In the area of Education for Sustainable Development, Ikpe Inyang shall ensure that the CSO, ASYOUSED, which has been engaged to carry out activities in this domain, does not veer off course. Meantime, Theophilus Ngwene, the site Manager for the Bakossi Landscape, shall work with a Buea-based CSO, FORUDEF, to ensure the proper protection of the resources of the protected areas that WWF has been involved in.

Fidelis Pegue Manga, the Communication and Youth Service Team leader shall work with PEP Afrika of Melvine Wajiri to ensure that the youths in Cameroon are fully empowered with knowledge on conservation and more power to influence positive change for a better future for the youths.

In the area of Business and Industry, the CSO, Environmental Governance Institute, EGI, with John Takang, as CEO, was engaged. EGI shall be expected to influence the policies of companies and institutions such as CDC in the industrial sector for the benefit of the local communities around. Meantime, from the East Region, Victor Amougou Amougou shall, with WWF’s support, use his CSO, CEFAID, to carry on with WWF’s mission of promoting the education of Baka children within this forested area.

Meanwhile, Janet Mukoko, the Communication and Management Advisor for WWF-CFP, shall ensure communication, branding and reporting during the project. Talking to the press about his role in the new approach, Pegue Manga said that their first expectation shall be for PEPAFRIKA “to have a very strong institutional capacity to be able to deliver on some of its engagements that it has signed with WWF.”

Specifically, Pegue said that “at the local level” WWF “will want to see PEPAFRIKA engaging the youth clusters which are the CSOs at the local level that we will be working with, and at the national level we will want to see PEP engage more with decision makers like the Ministry of Youth and Civic Education, Ministries in charge of Education and so on.”
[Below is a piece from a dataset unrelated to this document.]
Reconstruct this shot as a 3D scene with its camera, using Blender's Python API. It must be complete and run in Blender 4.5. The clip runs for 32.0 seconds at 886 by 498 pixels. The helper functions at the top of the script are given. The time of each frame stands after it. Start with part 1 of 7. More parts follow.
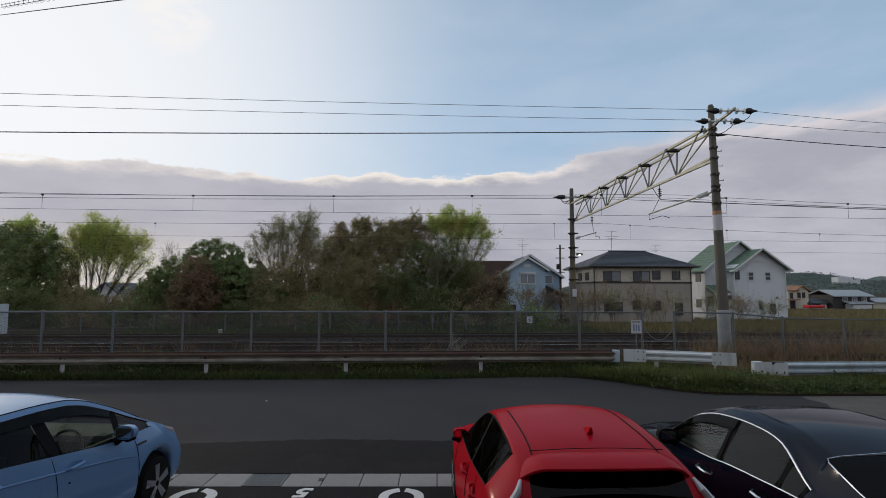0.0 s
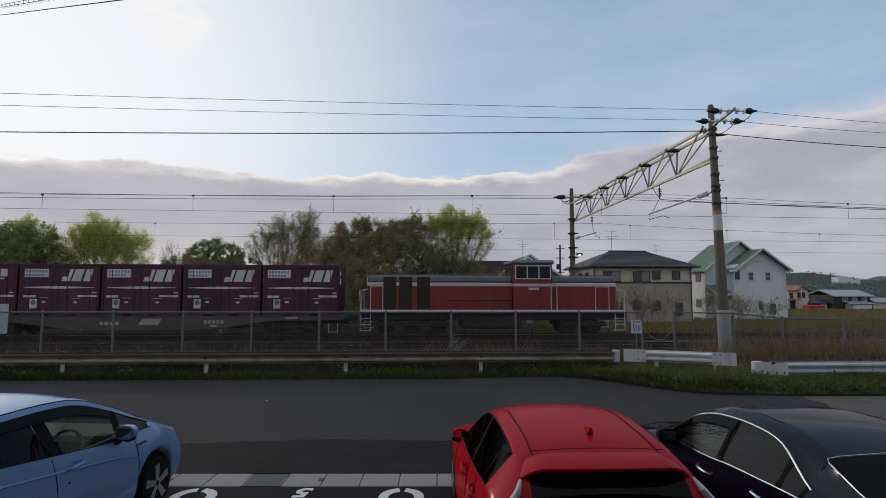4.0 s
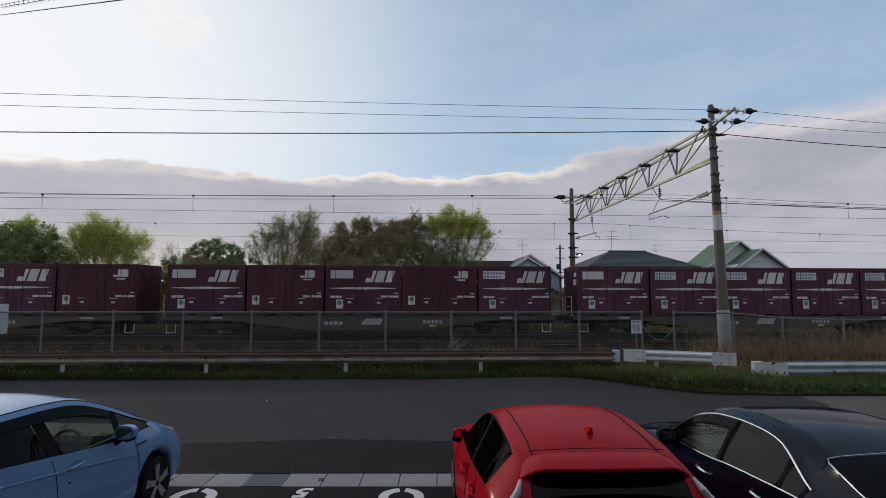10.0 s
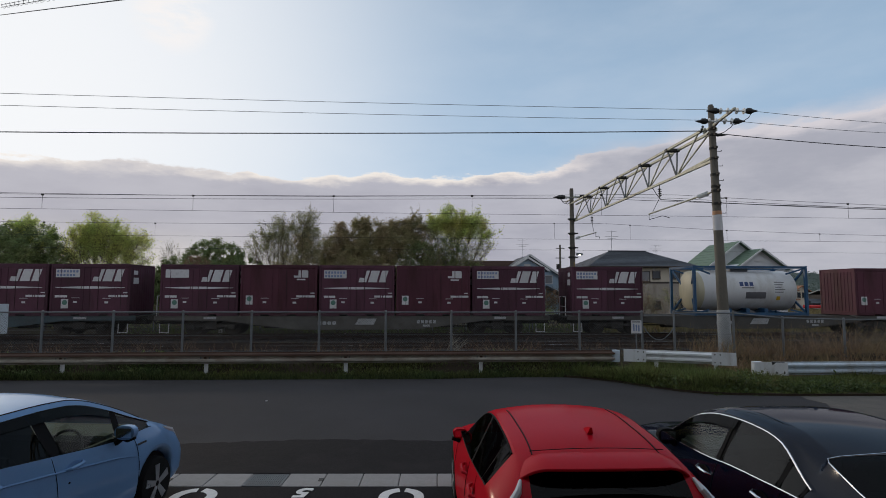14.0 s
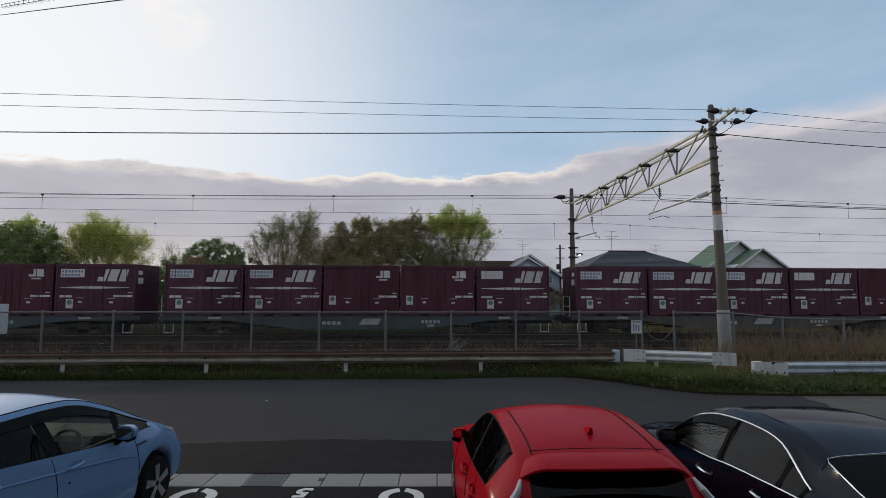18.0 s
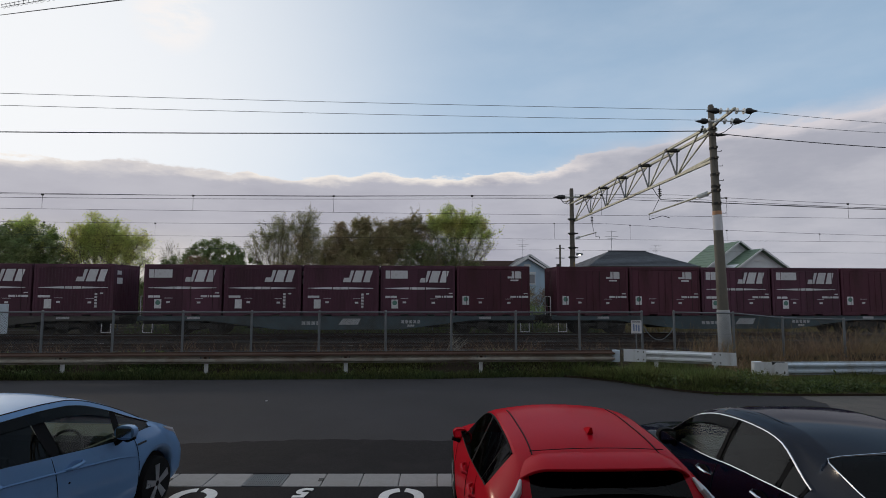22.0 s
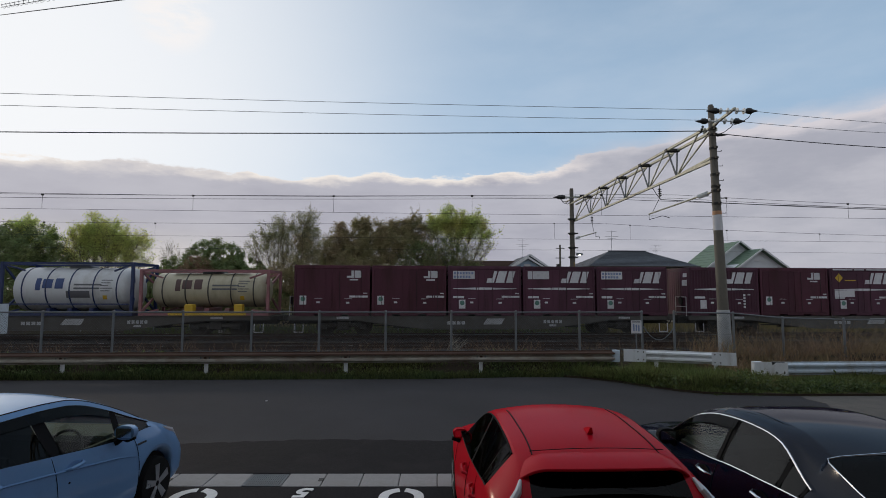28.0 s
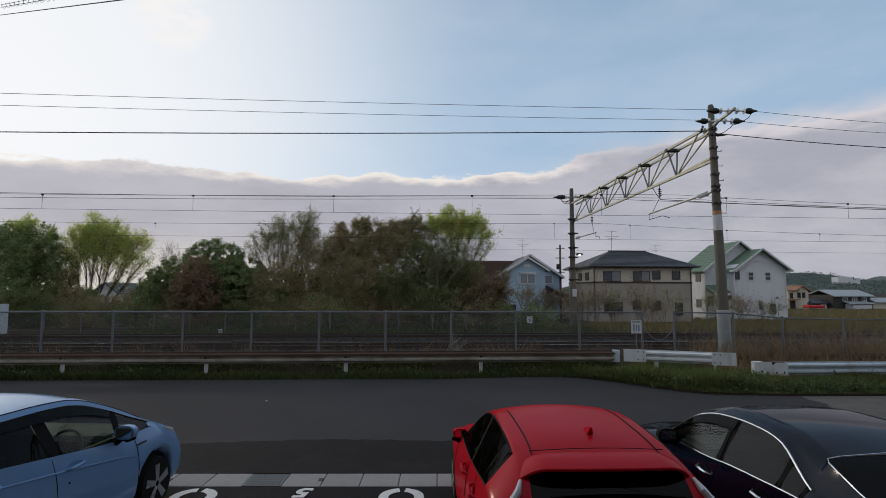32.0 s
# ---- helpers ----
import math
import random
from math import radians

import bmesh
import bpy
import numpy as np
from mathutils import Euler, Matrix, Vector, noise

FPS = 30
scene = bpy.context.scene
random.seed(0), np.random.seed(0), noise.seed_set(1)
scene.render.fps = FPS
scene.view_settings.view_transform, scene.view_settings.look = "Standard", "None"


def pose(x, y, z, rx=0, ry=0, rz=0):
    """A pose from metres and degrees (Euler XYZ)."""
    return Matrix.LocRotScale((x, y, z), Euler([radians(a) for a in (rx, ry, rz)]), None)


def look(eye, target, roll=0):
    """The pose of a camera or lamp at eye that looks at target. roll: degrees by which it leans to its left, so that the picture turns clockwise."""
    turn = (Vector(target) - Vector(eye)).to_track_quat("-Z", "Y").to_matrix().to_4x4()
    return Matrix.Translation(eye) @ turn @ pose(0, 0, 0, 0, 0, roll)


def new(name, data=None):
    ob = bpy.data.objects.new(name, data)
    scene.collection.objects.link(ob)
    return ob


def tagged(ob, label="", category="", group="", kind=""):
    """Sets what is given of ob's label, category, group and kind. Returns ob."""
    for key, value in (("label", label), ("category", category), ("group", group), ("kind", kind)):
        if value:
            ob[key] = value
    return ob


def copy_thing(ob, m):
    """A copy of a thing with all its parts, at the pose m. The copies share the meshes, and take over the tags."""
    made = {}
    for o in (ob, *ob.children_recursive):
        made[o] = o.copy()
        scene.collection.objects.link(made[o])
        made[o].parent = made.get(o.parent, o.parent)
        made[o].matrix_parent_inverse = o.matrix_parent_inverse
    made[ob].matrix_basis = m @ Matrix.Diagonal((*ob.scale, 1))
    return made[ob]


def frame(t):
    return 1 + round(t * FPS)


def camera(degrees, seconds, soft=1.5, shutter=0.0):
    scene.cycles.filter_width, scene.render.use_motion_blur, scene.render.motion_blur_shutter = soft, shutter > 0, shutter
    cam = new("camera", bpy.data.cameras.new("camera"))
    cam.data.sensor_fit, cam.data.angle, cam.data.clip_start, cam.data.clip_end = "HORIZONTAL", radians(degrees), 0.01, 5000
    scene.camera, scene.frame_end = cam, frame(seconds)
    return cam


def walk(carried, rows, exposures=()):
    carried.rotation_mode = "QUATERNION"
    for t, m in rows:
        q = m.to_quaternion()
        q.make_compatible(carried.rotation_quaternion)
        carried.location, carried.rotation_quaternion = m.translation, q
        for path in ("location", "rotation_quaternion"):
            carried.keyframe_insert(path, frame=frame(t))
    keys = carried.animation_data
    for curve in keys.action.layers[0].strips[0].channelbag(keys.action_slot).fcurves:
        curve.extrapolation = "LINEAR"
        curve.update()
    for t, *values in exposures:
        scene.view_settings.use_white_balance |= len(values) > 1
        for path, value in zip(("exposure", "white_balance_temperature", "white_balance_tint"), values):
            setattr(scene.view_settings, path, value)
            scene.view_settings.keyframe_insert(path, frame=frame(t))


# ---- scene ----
CLIP = 32.0
EYE = 2.5            # camera height over the road
cam = camera(79.8, CLIP, soft=0.9)
STAND = pose(0, 0, EYE, 94.5, 0, -3.64) @ pose(0, 0, 0, 0, 0, 0.15)
walk(cam, [(0, STAND), (CLIP, STAND)], exposures=[(0, 0.0), (CLIP, 0.0)])

# ---- sky and sun ----
SUN_AZ, SUN_EL = -40.0, 13.0
WISP = (-0.372, 0.821, 0.433)     # direction of a small cloud


def sky():
    world = bpy.data.worlds.new("evening_sky")
    scene.world = world
    world.use_nodes = True
    nt = world.node_tree
    nt.nodes.clear()
    N, L = nt.nodes.new, nt.links.new

    def math_node(op, a, b=None, c=None):
        n = N("ShaderNodeMath")
        n.operation = op
        for k, v in enumerate((a, b, c)):
            if v is None:
                continue
            if isinstance(v, (int, float)):
                n.inputs[k].default_value = v
            else:
                L(v, n.inputs[k])
        return n.outputs[0]

    def smooth(v, a, b, lo=0.0, hi=1.0):
        n = N("ShaderNodeMapRange")
        n.interpolation_type = "SMOOTHSTEP"
        L(v, n.inputs[0])
        for k, q in enumerate((a, b, lo, hi)):
            n.inputs[k + 1].default_value = q
        return n.outputs[0]

    def mix(f, a, b):
        n = N("ShaderNodeMix")
        n.data_type = "RGBA"
        L(f, n.inputs[0])
        for k, v in ((6, a), (7, b)):
            if isinstance(v, tuple):
                n.inputs[k].default_value = (*v, 1)
            else:
                L(v, n.inputs[k])
        return n.outputs[2]

    def fog(vec, scale, detail, rough=0.55):
        n = N("ShaderNodeTexNoise")
        L(vec, n.inputs["Vector"])
        n.inputs["Scale"].default_value = scale
        n.inputs["Detail"].default_value = detail
        n.inputs["Roughness"].default_value = rough
        return n.outputs["Fac"]

    tex = N("ShaderNodeTexSky")
    tex.sky_type = "NISHITA"
    tex.sun_disc = False
    tex.sun_elevation = radians(SUN_EL)
    tex.sun_rotation = radians(SUN_AZ)
    tex.air_density, tex.dust_density, tex.ozone_density = 1.0, 1.2, 2.0
    coord = N("ShaderNodeTexCoord").outputs["Generated"]
    sep = N("ShaderNodeSeparateXYZ")
    L(coord, sep.inputs[0])
    gx, gy, gz = sep.outputs
    stretch = N("ShaderNodeMapping")
    L(coord, stretch.inputs[0])
    stretch.inputs["Scale"].default_value = (1, 1, 3.2)
    base = N("ShaderNodeMix")
    base.data_type, base.blend_type = "RGBA", "MULTIPLY"
    base.inputs[0].default_value = 1.0
    L(tex.outputs[0], base.inputs[6])
    base.inputs[7].default_value = (0.085, 0.085, 0.085, 1)
    # thin high haze, thickest round the veiled sun
    d = N("ShaderNodeVectorMath")
    d.operation = "DOT_PRODUCT"
    L(coord, d.inputs[0])
    d.inputs[1].default_value = (math.sin(radians(SUN_AZ)) * 0.95, math.cos(radians(SUN_AZ)) * 0.95, 0.31)
    glow = math_node("POWER", smooth(d.outputs["Value"], 0.30, 1.06, 0.0, 1.0), 4.2)
    wisps = smooth(fog(stretch.outputs[0], 2.6, 7), 0.35, 0.8, 0.0, 0.22)
    air = mix(smooth(gz, 0.05, 0.9, 0.85, 0.45), base.outputs[2], (0.40, 0.565, 0.765))
    air = mix(smooth(gy, -0.5, 0.25, 0.75, 0.0), air, (0.50, 0.52, 0.54))
    air = mix(smooth(gz, 0.45, 0.85, 0.0, 0.8), air, (0.45, 0.50, 0.575))
    air = mix(wisps, air, (0.78, 0.82, 0.88))
    air = mix(glow, air, (0.93, 0.94, 0.96))
    # the bank of cloud over the horizon, its edge lit from behind
    thr = math_node("ADD", math_node("MULTIPLY_ADD", gx, 0.030, 0.212), smooth(gx, 0.24, 0.44, 0.0, 0.028))
    puff = N("ShaderNodeTexVoronoi")
    puff.feature = "SMOOTH_F1"
    L(stretch.outputs[0], puff.inputs["Vector"])
    puff.inputs["Scale"].default_value = 17.0
    puff.inputs["Smoothness"].default_value = 0.35
    bulge = math_node("MULTIPLY_ADD", puff.outputs["Distance"], -0.012, 0.010)
    rag = math_node("MULTIPLY_ADD", fog(stretch.outputs[0], 6.0, 10, 0.62), 0.070, -0.036)
    depth = math_node("SUBTRACT", math_node("ADD", math_node("ADD", thr, rag), bulge), gz)
    soft = smooth(gx, 0.15, 0.5, 0.0, 0.75)
    body = smooth(depth, -0.001, 0.005)
    veil = smooth(depth, -0.035, 0.025)
    m = N("ShaderNodeMix")
    L(soft, m.inputs[0])
    L(body, m.inputs[2])
    L(veil, m.inputs[3])
    cover = m.outputs[0]
    lumps = fog(stretch.outputs[0], 4.5, 8, 0.6)
    grey = mix(smooth(lumps, 0.3, 0.72), (0.36, 0.36, 0.43), (0.47, 0.47, 0.535))
    grey = mix(smooth(gz, 0.0, 0.10, 0.55, 0.0), grey, (0.41, 0.41, 0.47))
    grey = mix(smooth(gx, 0.10, 0.45, 0.0, 0.55), grey, mix(smooth(lumps, 0.35, 0.65), (0.41, 0.425, 0.485), (0.53, 0.53, 0.58)))
    grey = mix(smooth(gx, -0.45, 0.15, 0.35, 0.0), grey, (0.60, 0.58, 0.61))
    west = math_node("MULTIPLY", smooth(gx, -0.55, 0.1, 1.0, 0.0), smooth(gz, 0.02, 0.13, 0.75, 0.0))
    grey = mix(west, grey, (0.74, 0.68, 0.60))
    edge = math_node("MULTIPLY", smooth(depth, 0.0, 0.022, 1.0, 0.0), smooth(fog(stretch.outputs[0], 5.0, 4), 0.34, 0.56, 0.5, 1.0))
    cloud = mix(edge, grey, mix(smooth(gx, 0.1, 0.45), (0.93, 0.86, 0.79), (0.76, 0.68, 0.68)))
    col = mix(cover, air, cloud)
    # one small torn cloud high up
    w = N("ShaderNodeVectorMath")
    w.operation = "DOT_PRODUCT"
    L(coord, w.inputs[0])
    w.inputs[1].default_value = WISP
    scrap = math_node("MULTIPLY", smooth(w.outputs["Value"], 0.9975, 0.9998), smooth(fog(stretch.outputs[0], 11.0, 9, 0.6), 0.36, 0.60, 0.0, 1.0))
    col = mix(scrap, col, (0.93, 0.90, 0.89))
    col = mix(smooth(gz, -0.05, 0.0, 1.0, 0.0), col, (0.10, 0.10, 0.09))
    bg = N("ShaderNodeBackground")
    L(col, bg.inputs[0])
    bg.inputs[1].default_value = 1.0
    out = N("ShaderNodeOutputWorld")
    L(bg.outputs[0], out.inputs[0])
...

In a nutshell, Pegue said; “We want to see a CSO that can stand up, talk, contribute and participate actively in decision making on issues pertaining to the environment, youth unemployment, benefit sharing and environmental justice and so on.”

Inyang, who is the ESD Team leader, added that the new approach will guarantee that there is a greater reach and a greater impact.

“When we have the CSOs in place, they will be able to extend the conservation efforts beyond the scope that we would have been able to reach.” The new project, WWF authorities disclosed, is being funded by the Swedish International Development Cooperation Agency, SIDA, through WWF Sweden and to WWF Cameroon.

Njiforti told all the engaged CSOs that WWF was counting much on them to succeed. He remarked: “In principle, the WWF Support fund was FCFA 1.2 billion” for the next three years. But was convinced that if the CSOs all work satisfactorily in doing what they have been engaged to do, SIDA and WWF Sweden, can surely raise the money beyond FCFA 1.2 billion and extend the project beyond 2016. He said the project was not only in Cameroon but in several other countries around the world.

In order to ensure that the CSOs do not fail, the WWF Conservation Director, Rolf, took time off to further explain to the CSOs what was being expected of them.

“What you shall do must be aligned with WWF’s strategies and the programme of the Government,” Rolf said.

He reiterated that the engaged CSOs must endeavour to be accountable for all their decisions, ensure transparency in what they do, avoid discrimination in their policies and ensure that local people shall have a right to participate in the decisions that they shall have to take as they head on to the filed.

The new project, as stated in Dr Forboseh’s press release, commenced on October 3, with the signings of the MOUs.

WWF, being one of the world’s largest conservation NGOs, has, as mission, to stop the degradation of the earth’s environment and to build a future through which man can live in harmony with nature. In this way, WWF has, for well over a decade in Cameroon today, been carrying out a series of projects to ensure the protection and better management of Cameroon’s natural resources, especially in the East, South, Center, Southwest and Littoral Regions.